LittleMsNeverBLoved

May 29, 2007 16:37

Having one of those days where no matter how much I have to do and how busy I get, I can't keep myself distracted from the pity-party my heart is experiencing right now.

Job worked out the way I wanted.  Now I can, theoretically, take night courses and get back into the school thing.
I get to move into a nice house, and possibly buy it.

But it will still be empty.

Intensely insulted last night by my little brother, when he not only insinuated, but point blank stated that I couldn't handle taking care of his 6 month old daughter for a week.

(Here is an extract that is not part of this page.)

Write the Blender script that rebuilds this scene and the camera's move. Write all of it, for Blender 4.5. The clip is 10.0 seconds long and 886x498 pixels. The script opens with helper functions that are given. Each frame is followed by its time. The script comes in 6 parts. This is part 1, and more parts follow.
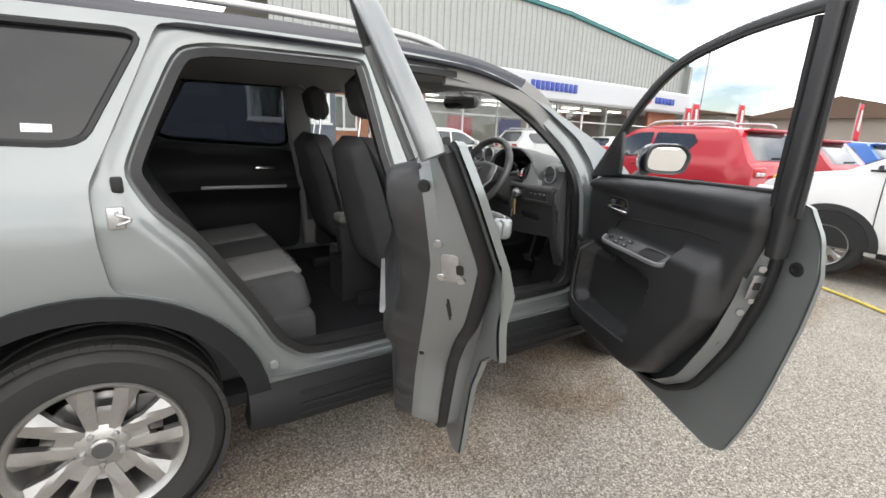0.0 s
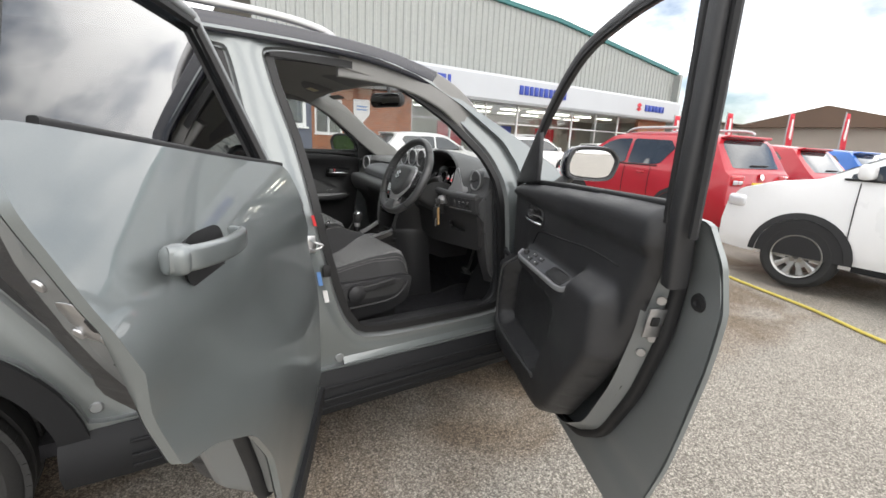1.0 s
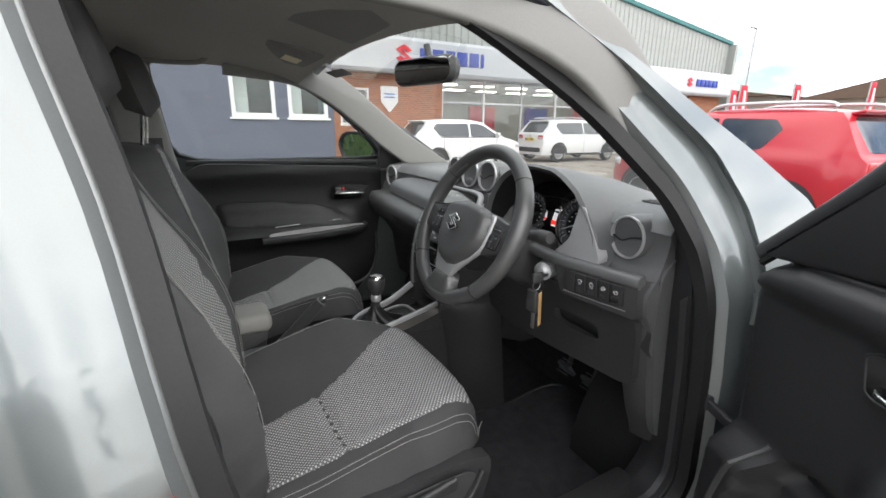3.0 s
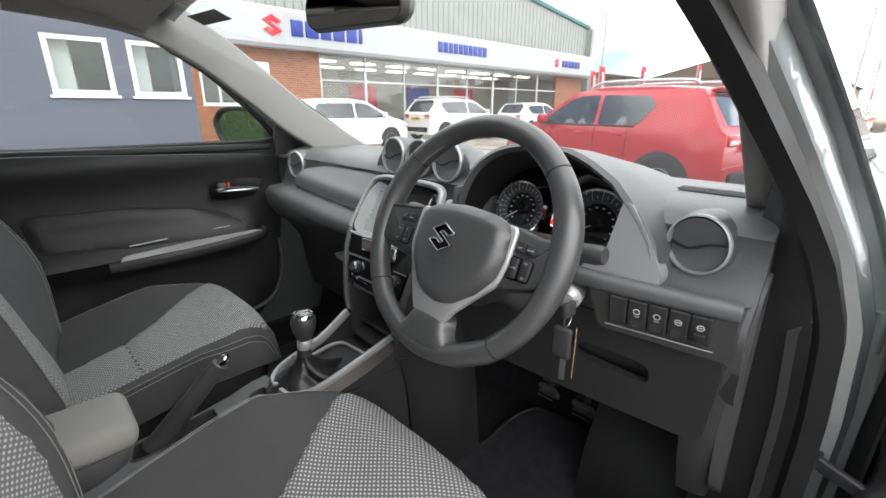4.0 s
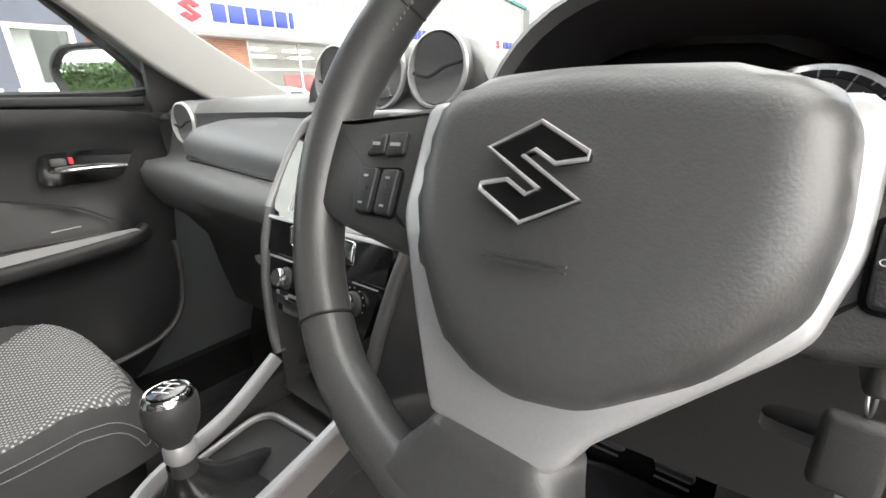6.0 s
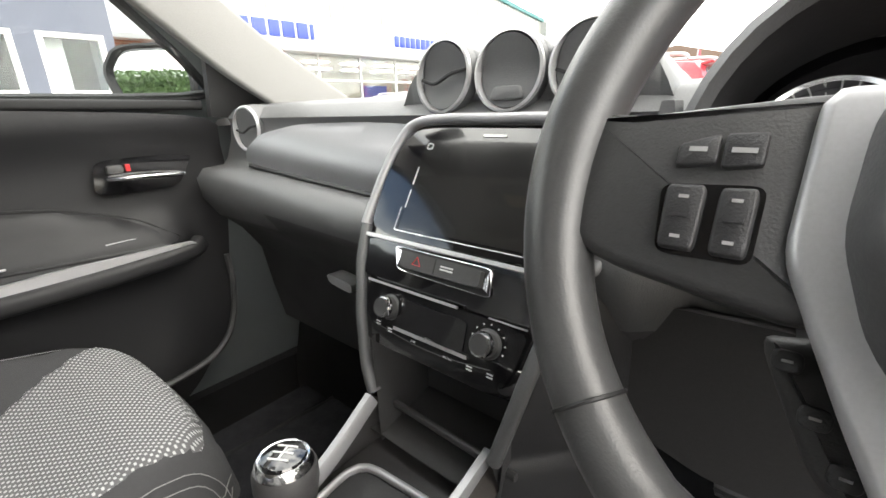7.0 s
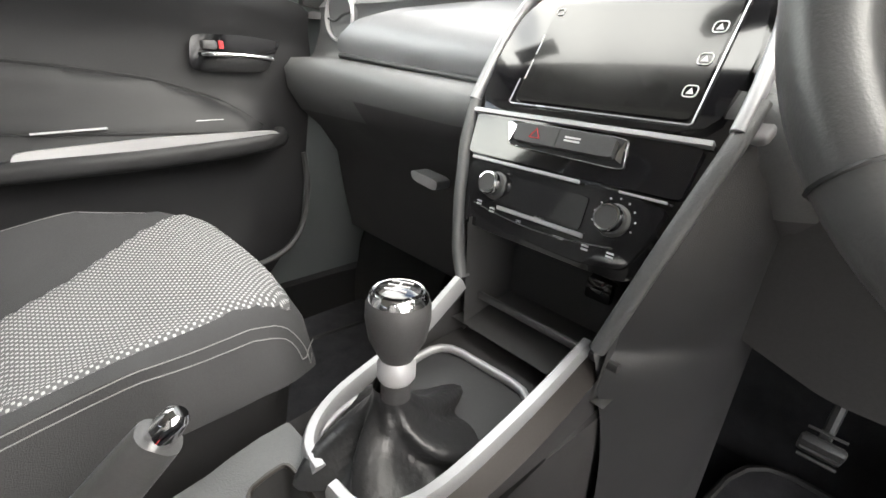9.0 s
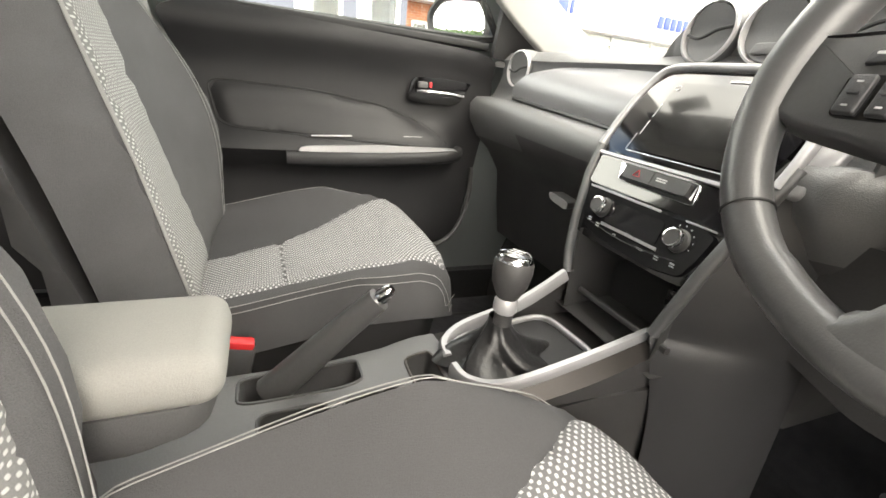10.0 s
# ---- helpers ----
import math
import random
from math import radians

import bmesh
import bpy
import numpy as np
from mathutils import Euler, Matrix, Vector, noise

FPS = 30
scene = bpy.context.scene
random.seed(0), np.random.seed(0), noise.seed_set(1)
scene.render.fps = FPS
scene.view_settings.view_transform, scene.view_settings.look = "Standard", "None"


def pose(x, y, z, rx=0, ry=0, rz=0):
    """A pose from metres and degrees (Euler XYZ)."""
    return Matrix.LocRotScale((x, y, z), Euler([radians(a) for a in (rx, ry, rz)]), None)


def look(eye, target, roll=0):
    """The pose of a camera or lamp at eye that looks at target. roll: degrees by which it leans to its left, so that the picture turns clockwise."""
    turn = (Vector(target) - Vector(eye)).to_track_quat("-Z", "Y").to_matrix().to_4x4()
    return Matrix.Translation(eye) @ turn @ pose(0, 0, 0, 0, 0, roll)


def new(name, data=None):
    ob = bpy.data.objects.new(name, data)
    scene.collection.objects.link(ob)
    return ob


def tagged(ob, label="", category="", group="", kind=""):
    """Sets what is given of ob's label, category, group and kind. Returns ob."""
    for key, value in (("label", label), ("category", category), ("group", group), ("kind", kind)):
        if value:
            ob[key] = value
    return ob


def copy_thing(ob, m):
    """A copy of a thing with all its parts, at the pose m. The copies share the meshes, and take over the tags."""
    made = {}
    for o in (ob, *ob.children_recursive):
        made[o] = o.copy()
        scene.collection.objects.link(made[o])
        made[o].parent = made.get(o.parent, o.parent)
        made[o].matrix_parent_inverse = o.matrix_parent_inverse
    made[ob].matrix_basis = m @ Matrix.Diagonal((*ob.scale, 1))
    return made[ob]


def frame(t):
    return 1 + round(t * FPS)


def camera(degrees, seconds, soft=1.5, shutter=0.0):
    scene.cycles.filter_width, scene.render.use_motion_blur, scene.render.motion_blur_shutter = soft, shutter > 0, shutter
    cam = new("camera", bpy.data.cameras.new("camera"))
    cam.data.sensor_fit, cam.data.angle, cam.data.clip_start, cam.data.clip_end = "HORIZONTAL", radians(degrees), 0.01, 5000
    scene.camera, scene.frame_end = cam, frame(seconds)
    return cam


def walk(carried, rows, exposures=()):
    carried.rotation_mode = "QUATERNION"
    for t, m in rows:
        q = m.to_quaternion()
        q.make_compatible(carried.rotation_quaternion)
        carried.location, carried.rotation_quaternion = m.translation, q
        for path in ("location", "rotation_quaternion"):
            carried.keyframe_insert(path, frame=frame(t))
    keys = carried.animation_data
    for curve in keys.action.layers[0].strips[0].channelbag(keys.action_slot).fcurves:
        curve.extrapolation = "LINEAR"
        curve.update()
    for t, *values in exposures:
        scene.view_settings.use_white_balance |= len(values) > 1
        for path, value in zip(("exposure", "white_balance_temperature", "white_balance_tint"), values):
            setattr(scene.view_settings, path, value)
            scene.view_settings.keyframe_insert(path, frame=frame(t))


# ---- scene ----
cam = camera(91.0, 10.0, soft=1.6)
PATH = [
    (0, (0.231, -2.286, 1.266), (1.284, -0.664, 0.757), 2.3),
    (0.5, (0.501, -2.397, 1.262), (1.568, -0.779, 0.77), 2.6),
    (1, (0.692, -2.282, 1.258), (1.767, -0.666, 0.775), 2.8),
    (1.5, (0.863, -1.992, 1.271), (1.959, -0.404, 0.744), 3.1),
    (2, (0.99, -1.742, 1.266), (1.945, -0.079, 0.699), 3.7),
    (2.5, (1.132, -1.489, 1.274), (1.949, 0.254, 0.732), 3.5),
    (2.7, (1.15, -1.39, 1.306), (1.985, 0.346, 0.768), 2.5),
    (3.8, (1.23, -0.8602, 1.306), (2.535, 0.5273, 0.6953), -0.1),
    (4, (1.245, -0.8185, 1.276), (2.574, 0.5408, 0.6552), 0.31),
    (4.5, (1.335, -0.6744, 1.221), (2.709, 0.6173, 0.5545), -1.15),
    (5, (1.432, -0.5799, 1.178), (2.873, 0.6253, 0.4914), -1.74),
    (5.2, (1.464, -0.5586, 1.161), (2.913, 0.6242, 0.4517), -2.8),
    (6.3, (1.521, -0.408, 1.12), (2.98, 0.792, 0.4629), -2.13),
    (6.5, (1.505, -0.3745, 1.124), (2.959, 0.8323, 0.4675), -2.25),
    (7, (1.498, -0.283, 1.116), (2.936, 0.96, 0.4926), -1.87),
    (7.5, (1.502, -0.2265, 1.103), (2.934, 1.021, 0.4787), -1.82),
    (8, (1.504, -0.1823, 1.096), (2.949, 1.042, 0.4509), -0.76),
    (8.5, (1.49, -0.1865, 1.06), (2.895, 1.046, 0.3475), 0.77),
    (9, (1.443, -0.2304, 1.012), (2.711, 1.099, 0.2219), 3.02),
    (9.5, (1.386, -0.3006, 1.01), (2.427, 1.215, 0.2227), 4.98),
    (10, (1.331, -0.4338, 1.051), (2.071, 1.27, 0.3102), 6.48),
]
walk(cam, [(t, look(eye, target, roll)) for t, eye, target, roll in PATH],
     exposures=[(0, 0.25, 6700, 10), (1.5, 0.1, 6700, 10), (2.7, 0.4, 6600, 10), (3.8, 0.8, 6600, 10), (5.2, 1.25, 6600, 10), (6.3, 1.6, 7000, 10), (7.0, 1.75, 7000, 10), (8.0, 1.9, 7000, 10), (9.0, 2.2, 7000, 10), (9.5, 2.4, 7100, 10), (10, 2.25, 7500, 10)])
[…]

I hate the fact that he's so much like my father that he thinks he can look down on me and get away with it the way our father has.  I sincerely hope that he grows up and learns to relate to his daughter as a person instead of being the chauvenistic arse of a father that I dealt with.  I'm tired of being in the shadow of noses, especially those in my family.  So I don't have a family of my own?  Maybe I've never had anything close to a serious long-term relationship.  But when I DO... I won't be counting pennies in order to buy diapers.

I only wish I had the conviction and confidence to put behind that belief.  It's hard when you were raised that happiness is so much more important than money.  I'm financially stable, but I'm miserable... and my conscience can't be fought into happiness on this matter, it seems.